◆ Problem:
Your task is to retype the lines from the opening of the material through the line that includes "(-.43, .08, .67)], .018, 5, 5)". Do not copy the pictures.

◆ Supplied material:
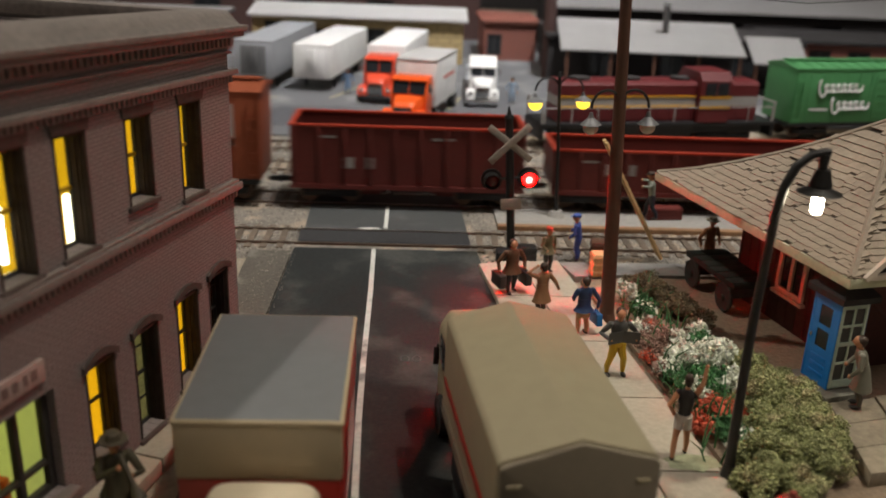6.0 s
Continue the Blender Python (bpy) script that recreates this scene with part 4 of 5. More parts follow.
def bag(bm):
    prism(bm, [(-.3, .3), (.22, .3), (.16, .68), (-.24, .68)], "x", -.52, -.34, 5, .03)
    tube(bm, [(-.43, -.14, .67), (-.41, -.05, .84), (-.43, .08, .67)], .018, 5, 5)


def newspaper(bm):
    for s in (-1, 1):
        prism(bm, [(0, -.3), (s * .36, -.42), (s * .37, -.4), (0, -.28)], "z", 1.1, 1.42, 1)


def horn(bm):
    tube(bm, [(.05, -.2, 1.62), (.1, -.42, 1.42), (.14, -.62, 1.22)], [.03, .035, .04], 7, 3)
    cone(bm, (.14, -.62, 1.22), (.17, -.8, 1.05), .05, .13, 12, 3)


def figures():
    figure("figurine", 4.4, -5.0, .2, 20, "figurine in brown coat carrying two dark suitcases", ("umber", (.13, .06, .03)), ("ink_navy", (.03, .025, .03)), slim=1.2, arms=((-.4, -.02, .84), (.4, -.02, .84)), extra=suitcases, coat=.72, height=2.0, stride=.1)
    figure("figurine", 5.95, -3.0, .2, 30, "figurine with a red cap and olive jacket", ("olive", (.16, .13, .07)), ("dark", (.04, .035, .03)), "cap", arms=((-.2, -.2, 1.0), (.3, .02, .86)), coat=.82, height=1.8)
    figure("figurine", 5.17, -7.1, .2, 205, "figurine in tan overcoat shading its eyes", ("tan", (.25, .125, .06)), ("brown", (.07, .04, .03)), arms=((-.52, .06, .95), (.1, -.15, 1.74)), elbows=((-.38, .1, 1.2), (.5, -.02, 1.62)), coat=.58, height=1.98, stance=.15, stride=.14)
    figure("figurine", 6.33, -8.3, .2, 195, "figurine in navy jacket carrying a blue bag", ("navy", (.012, .035, .10)), ("sand", (.45, .29, .15)), arms=((-.42, 0, .84), (.24, -.16, 1.1)), extra=bag, coat=.8, height=2.0, bare=True, skirt=True)
    figure("figurine", 6.82, -11.0, .2, 5, "figurine in yellow trousers reading a grey paper", ("charcoal", (.08, .075, .07)), ("yellow", (.60, .36, .015)), arms=((-.3, -.36, 1.2), (.3, -.36, 1.2)), elbows=((-.42, .0, 1.22), (.42, .0, 1.22)), extra=newspaper, height=2.15, stance=.19)
    figure("figurine", 7.52, -15.2, .2, 165, "figurine in dark vest and white shorts waving", ("black", (.025, .02, .02)), ("white", (.6, .56, .5)), arms=((-.4, -.12, 2.05), (.26, -.02, .98)), elbows=((-.36, -.02, 1.72), (.4, .1, 1.2)), bare=True, height=2.35, stance=.17, stride=.22, sleeves=False, slim=.78)
    figure("figurine", 7.35, -1.45, .12, 250, "figurine in blue overalls with a blue cap", ("blue", (.035, .06, .25)), ("blue", (.035, .06, .25)), "cap", arms=((-.2, -.35, 1.1), (.2, -.3, .95)), height=1.9, lean=.15)
    figure("figurine", 12.45, -1.6, .12, 20, "figurine in rust-brown uniform with a brimmed hat", ("rust", (.24, .085, .03)), ("rust", (.24, .085, .03)), "brim", arms=((-.32, .05, .8), (.34, -.1, .85)), height=1.95, stance=.16)
    figure("figurine", 13.0, -12.95, .43, 250, "grey-green figurine with a parcel by the phone booth", ("greygreen", (.17, .16, .12)), ("greygreen_dark", (.09, .08, .06)), arms=((-.2, -.35, 1.0), (.25, -.3, .9)), height=2.1, coat=.5, lean=.25)
    figure("figurine", -5.05, -18.2, .3, 30, "olive figurine with a brimmed hat playing a horn", ("drab", (.07, .06, .035)), ("drab2", (.045, .04, .028)), "brim", arms=((-.02, -.36, 1.46), (.14, -.44, 1.3)), elbows=((-.3, -.16, 1.22), (.36, -.2, 1.16)), height=2.2, coat=.7, extra=horn)
    figure("figurine", 10.1, -1.15, 1.8, 260, "figurine in grey-green shirt climbing the ladder", ("sage", (.22, .24, .20)), ("ink", (.03, .035, .05)), "cap", arms=((-.2, -.38, 1.5), (.2, -.38, 1.35)), height=1.9, stride=.2, lean=.12)
    figure("figurine", 6.5, -19.95, .2, 10, "figurine in grey sweater with a red cap of hair", ("grey", (.22, .20, .19)), ("slate", (.1, .1, .11)), height=1.95)
    figure("figurine", -4.05, 33.0, 0, 0, "figurine in light blue work clothes on the freight yard", ("skyblue", (.16, .26, .42)), ("skyblue", (.16, .26, .42)), "cap", height=1.85)
    figure("figurine", 8.05, 31.2, 0, 0, "figurine in pale blue work clothes on the freight yard", ("paleblue", (.30, .38, .48)), ("paleblue", (.30, .38, .48)), "cap", height=1.9)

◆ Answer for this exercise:
6.0 s
Continue the Blender Python (bpy) script that recreates this scene with part 4 of 5. More parts follow.
def bag(bm):
    prism(bm, [(-.3, .3), (.22, .3), (.16, .68), (-.24, .68)], "x", -.52, -.34, 5, .03)
    tube(bm, [(-.43, -.14, .67), (-.41, -.05, .84), (-.43, .08, .67)], .018, 5, 5)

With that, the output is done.